_Request_
Scan the material for the word "part", and copy each line where it shows up.

_Source data_

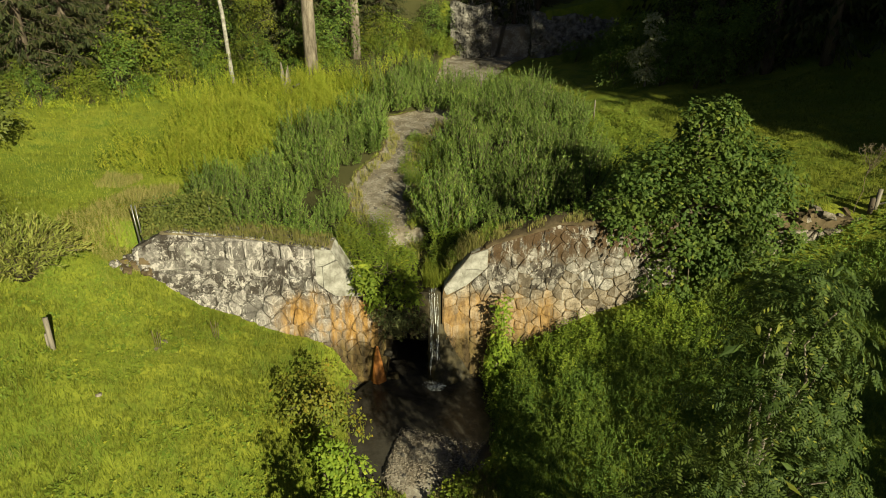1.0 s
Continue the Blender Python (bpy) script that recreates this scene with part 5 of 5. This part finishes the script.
gate = tagged(empty("field_gate", pose(15.6, 20.7, hz(15.6, 20.7))), "broken wooden field gate with two thin rails", "gate")
stick([(0, 0, -0.4), (0.03, 0, 0.75)], 0.08, OLDWOOD, gate, "post")
stick([(-0.2, -0.1, -0.4), (-0.24, -0.12, 0.45)], 0.09, BARK_DARK, gate, "post", label="dark rotten post")
stick([(2.1, 0.3, -0.3), (2.15, 0.3, 0.95)], 0.09, OLDWOOD, gate, "post")
stick([(0.1, 0, 0.18), (2.1, 0.3, 0.55)], 0.035, OLDWOOD, gate, "rail")
stick([(0.4, 0, 0.5), (2.1, 0.3, 0.8)], 0.03, OLDWOOD, gate, "rail")

wire_post = tagged(empty("wire_post", pose(20.2, 19.0, hz(20.2, 19.0))), "pale leaning wire post with a stay", "post")
stick([(0, 0, -0.3), (0.08, 0, 0.5), (0.12, 0, 0.95)], 0.035, METAL, wire_post, "post")
stick([(0.12, 0, 0.95), (0.3, 0, 0.86)], 0.03, METAL, wire_post, "stay")

stake = tagged(empty("stake", pose(8.45, 34.7, hz(8.45, 34.7))), "thin pale survey stake", "stake")
stick([(0, 0, -0.2), (0.0, 0, 1.2)], 0.04, OLDWOOD, stake, "pole")

railing = tagged(empty("pipe_railing", pose(-10.75, 19.75, 5.3)), "steel pipe railing overgrown with climbing leaves", "railing")
stick([(0, 0, -0.2), (-0.05, 0, 1.35)], 0.026, METAL, railing, "post")
stick([(0.10, 0.05, -0.2), (0.05, 0.05, 1.3)], 0.026, METAL, railing, "post")
stick([(2.5, 0.35, -0.2), (2.5, 0.35, 1.55)], 0.026, METAL, railing, "post")
for k in (0.35, 0.75, 1.15):
    stick([(0.12, 0.25, k), (2.5, 0.35, k + 0.2)], 0.02, METAL, railing, "rail")
pts = np.stack([rng.uniform(0.25, 3.0, 420), rng.uniform(0.0, 0.55, 420), rng.uniform(0.0, 1.4, 420)], 1)
pts[:, 2] += 0.09 * pts[:, 0]
v, f = clump_leaves(pts, 0.2, 14, 0.11, 0.08)
part("climber", mesh_from("climber", v, f, APPLE), railing, "dense green climbing leaves")

sign = tagged(empty("marker_plate", pose(-8.95, face_y(-8.95, 5.05) - 0.12, 5.05)), "small white marker plate on the wall", "sign")
bm = bmesh.new()
bmesh.ops.create_cube(bm, size=1.0)
bmesh.ops.scale(bm, vec=(0.2, 0.03, 0.26), verts=bm.verts[:])
bmesh.ops.bevel(bm, geom=bm.edges[:], offset=0.006, segments=1, affect="EDGES")
me = bpy.data.meshes.new("plate")
bm.to_mesh(me)
bm.free()
me.materials.append(LIME)
part("plate", me, sign)


def dry_shrub(x, y, tall):
    thing = tagged(empty("dry_umbel", pose(x, y, hz(x, y))), "dry brown seed-head plant with a spreading top", "plant")
    stick(bent((0, 0, -0.1), (0.15, 0, tall * 0.72), 0, 0.03, 5), np.linspace(0.018, 0.009, 5), DEADTWIG, thing, "stalk", 6)
    lines = []
    for i in range(26):
        a, d = rng.uniform(0, 6.28), rng.uniform(0.15, 0.55)
        tip = np.array((0.15 + d * math.cos(a), d * math.sin(a), tall * (1.02 - 0.15 * d)))
        lines.append(tube(bent((0.15, 0, tall * rng.uniform(0.6, 0.74)), tip, -0.05, 0.02, 4), np.linspace(0.007, 0.004, 4), 4))
        for j in range(3):
            lines.append(tube([tip, tip + rng.normal(size=3) * 0.06 + (0, 0, 0.06)], [0.005, 0.010], 4))
    v, f = join(lines)
    part("seed_head", mesh_from("seed_head", v, f, DEADTWIG), thing)


dry_shrub(15.0, 20.9, 2.5)

stump = tagged(empty("broken_stump", pose(-9.3, 37.3, hz(-9.3, 37.3) + 0.25)), "splintered pale tree stump", "stump")
for i in range(7):
    a = 6.28 * i / 7
    h = (0.8, 1.4, 0.9, 1.6, 1.0, 0.7, 1.2)[i]
    stick([(0.2 * math.cos(a), 0.2 * math.sin(a), -0.2), (0.19 * math.cos(a), 0.19 * math.sin(a), h * 0.6), (0.24 * math.cos(a), 0.24 * math.sin(a), h)], [0.15, 0.11, 0.015], OLDWOOD, stump, "splinter", 6)
stick([(0.2, -0.2, 0.1), (0.9, -0.5, 0.45)], [0.1, 0.05], OLDWOOD, stump, "root", 6)


def mullein(x, y, tall, spikes):
    thing = tagged(empty("mullein_plant", pose(x, y, hz(x, y))), "yellow-flowered mullein on the meadow", "plant", "mulleins on the meadow")
    for i in range(spikes):
        dx, dy = rng.uniform(-0.2, 0.2), rng.uniform(-0.1, 0.1)
        h = tall * rng.uniform(0.75, 1.1)
        stick([(dx, dy, 0), (dx * 1.3, dy, h)], [0.02, 0.012], NETTLE, thing, "stalk", 5)
        n = 60
        t = rng.uniform(0.35, 1.0, n)
        base = np.stack([dx + dx * 0.3 * t + rng.normal(size=n) * 0.02, dy + rng.normal(size=n) * 0.02, h * t], 1)
        v, f = leaf_quads(base, rng.normal(size=(n, 3)) + (0, 0, 0.2), 0.05, 0.04)
        part("flower_spike", mesh_from("flower_spike", v, f, PETAL), thing, "yellow flower spike")
    n = 26
    v, f = leaf_quads(np.zeros((n, 3)) + rng.normal(size=(n, 3)) * (0.08, 0.08, 0.02) + (0, 0, 0.06), rng.normal(size=(n, 3)) * (1, 1, 0.2) + (0, 0, 0.35), 0.28, 0.10)
    part("rosette", mesh_from("rosette", v, f, NETTLE), thing)


for x, y, h, k in ((-12.3, 10.75, 0.85, 3), (-12.9, 11.1, 0.85, 3), (-13.3, 9.85, 0.7, 2), (-13.85, 11.75, 0.6, 2), (-13.95, 8.75, 0.5, 1)):
    mullein(x, y, h, k)
for x, y in ((-10.7, 4.75), (-9.0, 16.2), (-7.7, 17.6)):
    thing = tagged(empty("dock_plant", pose(x, y, hz(x, y))), "dark dry dock stalk in the meadow", "plant", "dock stalks")
    for i in range(4):
        stick([(0.05 * i - 0.1, 0, 0), (0.08 * i - 0.15, 0.03, rng.uniform(0.4, 0.75))], [0.006, 0.012], DEADTWIG, thing, "stalk", 5)

placed_rock("earth_mound", "reddish bare earth mound in the grass", (-14.17, 10.95, hz(-14.17, 10.95)), (0.26, 0.2, 0.14), EARTH, 61, category="mound")
for i, (x, y, s) in enumerate(((-7.35, 7.7, 0.13), (-12.3, 9.5, 0.11), (-9.85, 10.8, 0.08), (-10.95, 10.65, 0.07), (-10.8, 9.3, 0.07), (-9.0, 16.6, 0.08), (-9.1, 16.2, 0.06), (-8.4, 6.6, 0.1), (-8.9, 7.6, 0.09), (-10.8, 8.2, 0.05), (-9.8, 13.9, 0.07))):
    placed_rock("field_stone", "pale stone lying in the meadow grass", (x, y, hz(x, y) + s * 0.2), (s * 1.3, s, s * 0.7), PALEROCK, 200 + i, 40 * i, group="stones in the meadow")
for i in range(40):
    y = rng.uniform(21.5, 38) if i < 30 else rng.uniform(13.2, 15.5)
    x = float(np.interp(y, BED_Y, BED_X) + rng.uniform(-1, 1) * np.interp(y, BED_Y, BED_W) * 0.95)
    s = rng.uniform(0.04, 0.11) if i < 30 else rng.uniform(0.04, 0.07)
    placed_rock("bed_stone", "rounded stone on the gravel bed", (x, y, hz(x, y) + s * 0.25), (s * 1.2, s, s * 0.6), DARKROCK, 260 + i, 37 * i, group="stones on the gravel")


def pebbles(name, label, n, where, seed, mat=PEBBLE):
    """Loose pebbles lying on the gravel."""
    g = np.random.default_rng(seed)
    (x0, x1, y0, y1), ok = where
    x, y = g.uniform(x0, x1, n * 4), g.uniform(y0, y1, n * 4)
    keep = ok(x, y)
    x, y = x[keep][:n], y[keep][:n]
    z = height(x, y)
    m = len(x)
    s = g.uniform(0.015, 0.05, m) ** 1.0
    a = g.uniform(0, 6.28, m)
    k = np.array([(1.2, 0), (0, 0.8), (-1.1, 0.1), (0.1, -0.9)])
    ring = np.stack([x[:, None] + s[:, None] * (k[:, 0] * np.cos(a)[:, None] - k[:, 1] * np.sin(a)[:, None]),
                     y[:, None] + s[:, None] * (k[:, 0] * np.sin(a)[:, None] + k[:, 1] * np.cos(a)[:, None]),
                     np.repeat((z + s * 0.1)[:, None], 4, 1)], -1)
    top = np.stack([x, y, z + s * 0.75], -1)[:, None]
    low = np.stack([x, y, z - s * 0.3], -1)[:, None]
    v = np.concatenate([ring, top, low], 1).reshape(-1, 3)
    f = np.array([(0, 1, 4), (1, 2, 4), (2, 3, 4), (3, 0, 4), (1, 0, 5), (2, 1, 5), (3, 2, 5), (0, 3, 5)])
    f = (f[None] + 6 * np.arange(m)[:, None, None]).reshape(-1, 3)
    return tagged(new(name, mesh_from(name, v, f, mat)), label, "pebbles", kind="stuff")


def on_bed(x, y, d=0.1):
    return np.abs(x - np.interp(y, BED_Y, BED_X)) < np.interp(y, BED_Y, BED_W) + d


pebbles("beach_pebbles", "grey pebbles on the pool's shore", 2600, ((-3.2, 1.5, 13.2, 17.0), lambda x, y: on_bed(x, y) & (height(x, y) > -0.16)), 31, WETPEBBLE)
pebbles("bed_pebbles", "grey pebbles on the dry stream bed", 3600, ((-4.2, 1.0, 22, 40), lambda x, y: on_bed(x, y)), 32)
pebbles("upper_pebbles", "pale pebbles below the upper dam", 900, ((-0.5, 8, 49, 57), lambda x, y: on_bed(x, y)), 33)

_Result below_
Continue the Blender Python (bpy) script that recreates this scene with part 5 of 5. This part finishes the script.
part("climber", mesh_from("climber", v, f, APPLE), railing, "dense green climbing leaves")
part("plate", me, sign)
    part("seed_head", mesh_from("seed_head", v, f, DEADTWIG), thing)
        part("flower_spike", mesh_from("flower_spike", v, f, PETAL), thing, "yellow flower spike")
    part("rosette", mesh_from("rosette", v, f, NETTLE), thing)